* [Data block]
-- start --

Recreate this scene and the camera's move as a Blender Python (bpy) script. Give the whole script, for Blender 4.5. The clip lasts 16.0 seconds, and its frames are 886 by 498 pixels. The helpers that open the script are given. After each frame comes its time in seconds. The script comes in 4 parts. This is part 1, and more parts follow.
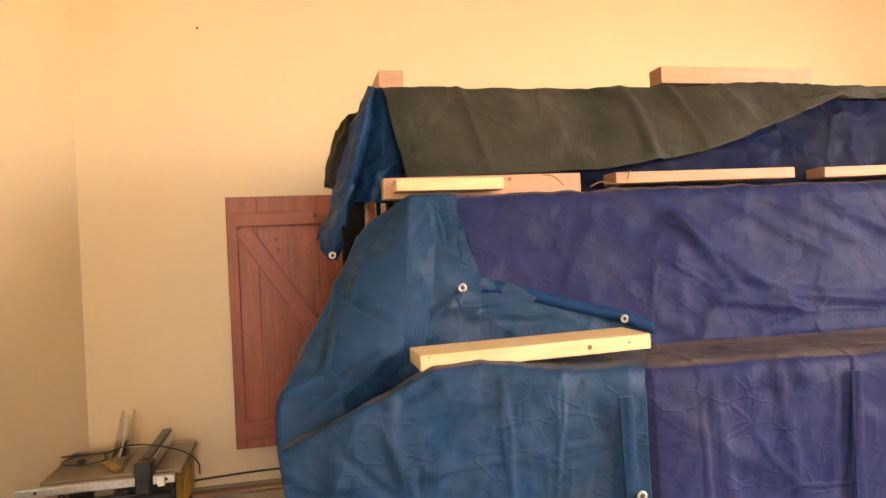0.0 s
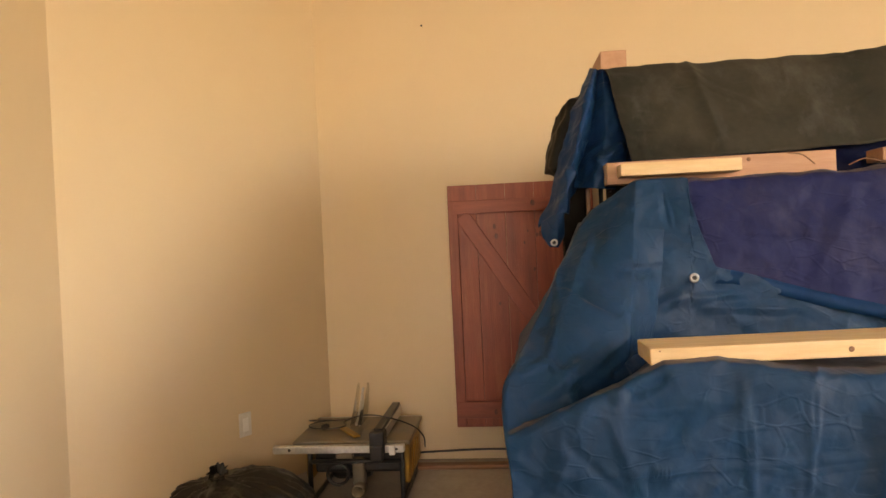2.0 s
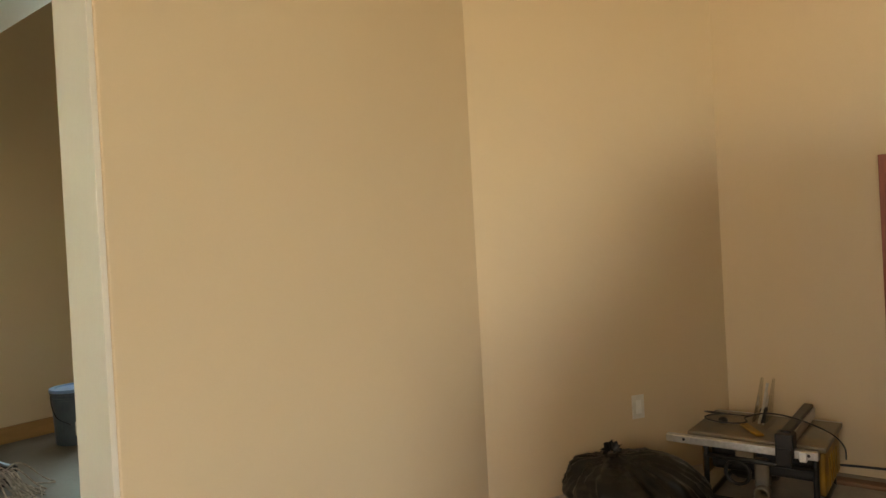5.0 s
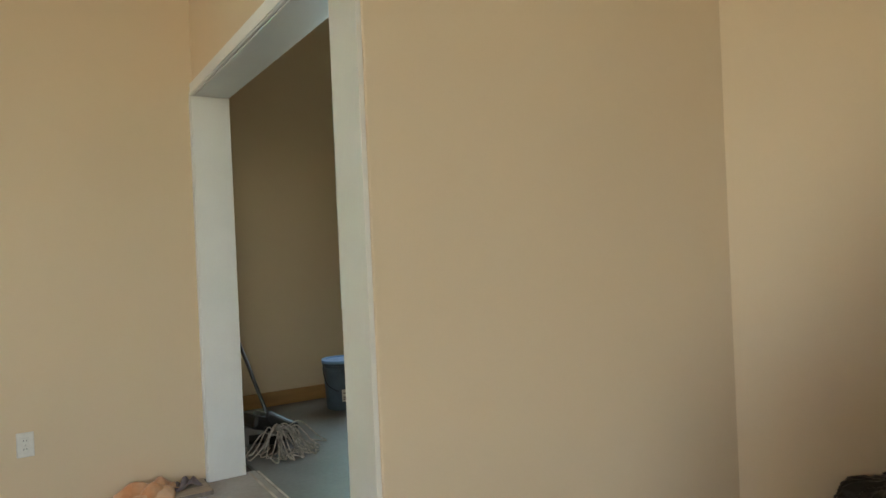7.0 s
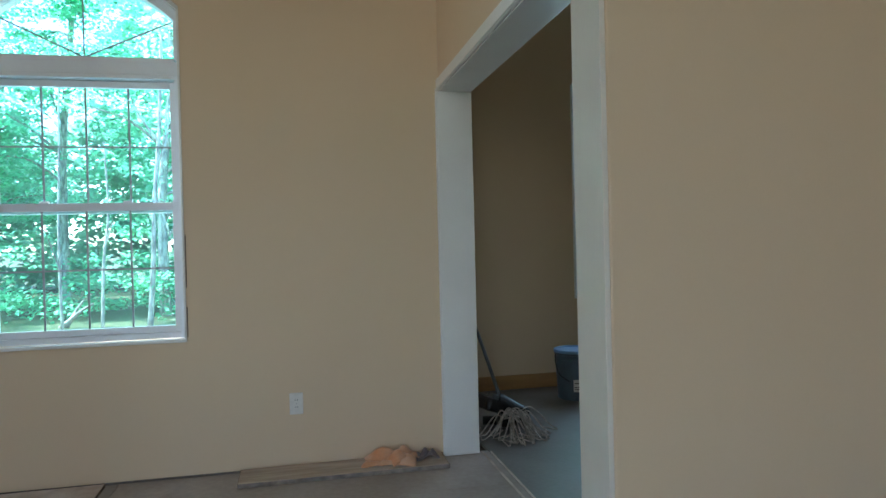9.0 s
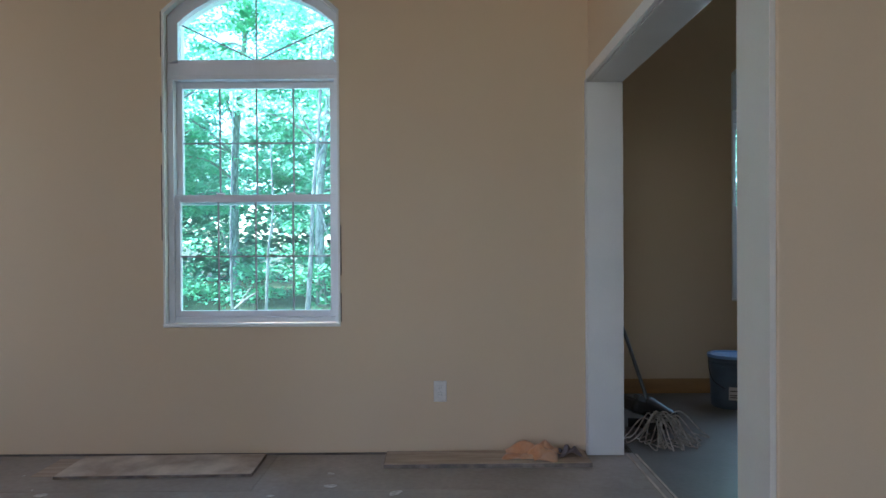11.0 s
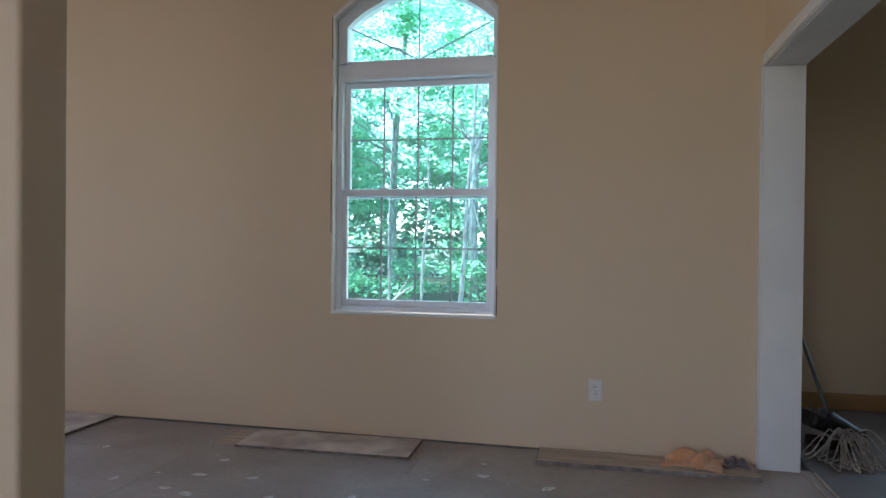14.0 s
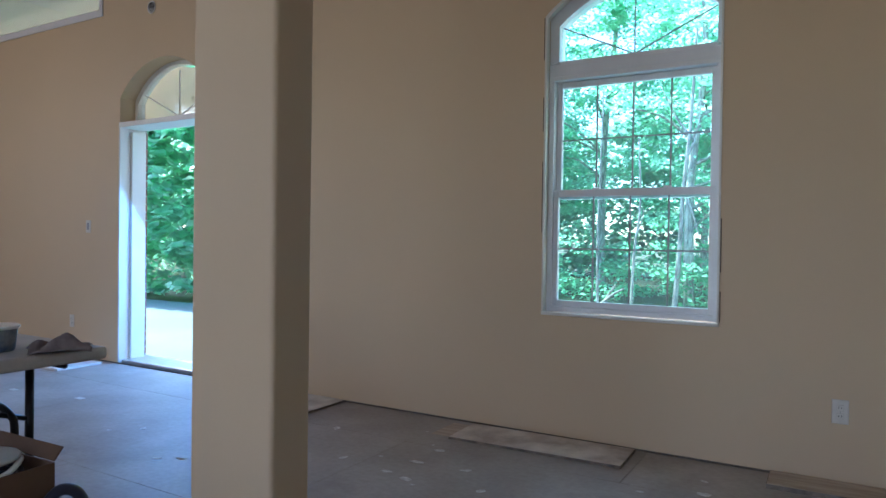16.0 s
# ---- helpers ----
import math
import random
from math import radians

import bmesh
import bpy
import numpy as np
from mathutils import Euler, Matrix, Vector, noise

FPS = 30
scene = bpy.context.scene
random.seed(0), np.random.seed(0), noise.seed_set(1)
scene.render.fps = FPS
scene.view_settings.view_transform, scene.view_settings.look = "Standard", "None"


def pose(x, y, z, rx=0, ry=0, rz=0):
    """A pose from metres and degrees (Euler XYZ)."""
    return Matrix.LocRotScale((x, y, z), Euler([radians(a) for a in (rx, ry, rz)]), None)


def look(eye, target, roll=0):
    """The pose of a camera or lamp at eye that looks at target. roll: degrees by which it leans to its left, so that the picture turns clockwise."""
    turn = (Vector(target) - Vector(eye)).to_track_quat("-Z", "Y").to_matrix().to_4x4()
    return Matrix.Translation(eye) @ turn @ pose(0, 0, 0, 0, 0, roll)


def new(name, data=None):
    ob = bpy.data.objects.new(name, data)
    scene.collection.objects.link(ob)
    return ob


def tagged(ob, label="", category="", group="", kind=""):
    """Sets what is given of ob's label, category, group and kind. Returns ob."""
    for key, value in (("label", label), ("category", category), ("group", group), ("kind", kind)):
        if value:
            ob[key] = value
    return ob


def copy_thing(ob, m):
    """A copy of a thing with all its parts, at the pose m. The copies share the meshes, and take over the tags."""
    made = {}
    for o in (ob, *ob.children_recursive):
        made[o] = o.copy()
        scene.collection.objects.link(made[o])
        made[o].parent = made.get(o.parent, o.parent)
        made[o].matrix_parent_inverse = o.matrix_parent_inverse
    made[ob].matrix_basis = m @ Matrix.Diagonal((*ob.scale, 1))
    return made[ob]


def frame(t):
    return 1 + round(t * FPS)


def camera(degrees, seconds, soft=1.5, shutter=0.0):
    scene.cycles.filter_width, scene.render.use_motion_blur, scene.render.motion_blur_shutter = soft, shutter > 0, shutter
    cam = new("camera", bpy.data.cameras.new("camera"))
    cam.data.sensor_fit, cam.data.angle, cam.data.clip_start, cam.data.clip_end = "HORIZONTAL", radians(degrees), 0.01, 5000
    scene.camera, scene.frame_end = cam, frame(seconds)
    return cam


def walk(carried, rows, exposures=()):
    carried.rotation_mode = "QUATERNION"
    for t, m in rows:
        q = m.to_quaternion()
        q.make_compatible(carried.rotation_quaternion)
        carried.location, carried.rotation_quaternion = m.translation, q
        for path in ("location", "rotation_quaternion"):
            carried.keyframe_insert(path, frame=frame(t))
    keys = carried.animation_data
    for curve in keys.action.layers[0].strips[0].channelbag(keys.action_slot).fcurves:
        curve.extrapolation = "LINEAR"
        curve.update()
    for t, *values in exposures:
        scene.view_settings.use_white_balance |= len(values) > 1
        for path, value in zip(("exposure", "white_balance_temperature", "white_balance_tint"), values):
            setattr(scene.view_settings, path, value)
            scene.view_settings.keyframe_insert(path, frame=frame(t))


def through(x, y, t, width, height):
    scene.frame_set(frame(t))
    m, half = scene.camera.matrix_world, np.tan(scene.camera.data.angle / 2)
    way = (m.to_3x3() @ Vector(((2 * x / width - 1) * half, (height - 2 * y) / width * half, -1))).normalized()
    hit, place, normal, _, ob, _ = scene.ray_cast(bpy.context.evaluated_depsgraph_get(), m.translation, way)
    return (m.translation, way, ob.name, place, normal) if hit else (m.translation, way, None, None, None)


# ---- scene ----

# ---------------------------------------------------------------- camera
cam = camera(66.8, 16.0)
EXPOSURES = [(0.0, 5.03, 9700, 27), (1.5, 4.50, 9800, 26), (2.5, 4.30, 9750, 24), (3.5, 3.98, 9700, 22), (5.0, 3.77, 8950, 16), (7.5, 3.43, 6700, 11), (9.0, 2.92, 5800, 11), (9.6, 2.76, 5450, 12), (12.0, 2.65, 5920, 25), (14.5, 2.64, 5980, 25), (16.0, 2.5, 5720, 21)]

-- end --

* [Task prompt] Quote the data above in full and without alteration; skip the pictures.

* [In response]
Recreate this scene and the camera's move as a Blender Python (bpy) script. Give the whole script, for Blender 4.5. The clip lasts 16.0 seconds, and its frames are 886 by 498 pixels. The helpers that open the script are given. After each frame comes its time in seconds. The script comes in 4 parts. This is part 1, and more parts follow.
0.0 s
2.0 s
5.0 s
7.0 s
9.0 s
11.0 s
14.0 s
16.0 s
# ---- helpers ----
import math
import random
from math import radians

import bmesh
import bpy
import numpy as np
from mathutils import Euler, Matrix, Vector, noise

FPS = 30
scene = bpy.context.scene
random.seed(0), np.random.seed(0), noise.seed_set(1)
scene.render.fps = FPS
scene.view_settings.view_transform, scene.view_settings.look = "Standard", "None"


def pose(x, y, z, rx=0, ry=0, rz=0):
    """A pose from metres and degrees (Euler XYZ)."""
    return Matrix.LocRotScale((x, y, z), Euler([radians(a) for a in (rx, ry, rz)]), None)


def look(eye, target, roll=0):
    """The pose of a camera or lamp at eye that looks at target. roll: degrees by which it leans to its left, so that the picture turns clockwise."""
    turn = (Vector(target) - Vector(eye)).to_track_quat("-Z", "Y").to_matrix().to_4x4()
    return Matrix.Translation(eye) @ turn @ pose(0, 0, 0, 0, 0, roll)


def new(name, data=None):
    ob = bpy.data.objects.new(name, data)
    scene.collection.objects.link(ob)
    return ob


def tagged(ob, label="", category="", group="", kind=""):
    """Sets what is given of ob's label, category, group and kind. Returns ob."""
    for key, value in (("label", label), ("category", category), ("group", group), ("kind", kind)):
        if value:
            ob[key] = value
    return ob


def copy_thing(ob, m):
    """A copy of a thing with all its parts, at the pose m. The copies share the meshes, and take over the tags."""
    made = {}
    for o in (ob, *ob.children_recursive):
        made[o] = o.copy()
        scene.collection.objects.link(made[o])
        made[o].parent = made.get(o.parent, o.parent)
        made[o].matrix_parent_inverse = o.matrix_parent_inverse
    made[ob].matrix_basis = m @ Matrix.Diagonal((*ob.scale, 1))
    return made[ob]


def frame(t):
    return 1 + round(t * FPS)


def camera(degrees, seconds, soft=1.5, shutter=0.0):
    scene.cycles.filter_width, scene.render.use_motion_blur, scene.render.motion_blur_shutter = soft, shutter > 0, shutter
    cam = new("camera", bpy.data.cameras.new("camera"))
    cam.data.sensor_fit, cam.data.angle, cam.data.clip_start, cam.data.clip_end = "HORIZONTAL", radians(degrees), 0.01, 5000
    scene.camera, scene.frame_end = cam, frame(seconds)
    return cam


def walk(carried, rows, exposures=()):
    carried.rotation_mode = "QUATERNION"
    for t, m in rows:
        q = m.to_quaternion()
        q.make_compatible(carried.rotation_quaternion)
        carried.location, carried.rotation_quaternion = m.translation, q
        for path in ("location", "rotation_quaternion"):
            carried.keyframe_insert(path, frame=frame(t))
    keys = carried.animation_data
    for curve in keys.action.layers[0].strips[0].channelbag(keys.action_slot).fcurves:
        curve.extrapolation = "LINEAR"
        curve.update()
    for t, *values in exposures:
        scene.view_settings.use_white_balance |= len(values) > 1
        for path, value in zip(("exposure", "white_balance_temperature", "white_balance_tint"), values):
            setattr(scene.view_settings, path, value)
            scene.view_settings.keyframe_insert(path, frame=frame(t))


def through(x, y, t, width, height):
    scene.frame_set(frame(t))
    m, half = scene.camera.matrix_world, np.tan(scene.camera.data.angle / 2)
    way = (m.to_3x3() @ Vector(((2 * x / width - 1) * half, (height - 2 * y) / width * half, -1))).normalized()
    hit, place, normal, _, ob, _ = scene.ray_cast(bpy.context.evaluated_depsgraph_get(), m.translation, way)
    return (m.translation, way, ob.name, place, normal) if hit else (m.translation, way, None, None, None)


# ---- scene ----

# ---------------------------------------------------------------- camera
cam = camera(66.8, 16.0)
EXPOSURES = [(0.0, 5.03, 9700, 27), (1.5, 4.50, 9800, 26), (2.5, 4.30, 9750, 24), (3.5, 3.98, 9700, 22), (5.0, 3.77, 8950, 16), (7.5, 3.43, 6700, 11), (9.0, 2.92, 5800, 11), (9.6, 2.76, 5450, 12), (12.0, 2.65, 5920, 25), (14.5, 2.64, 5980, 25), (16.0, 2.5, 5720, 21)]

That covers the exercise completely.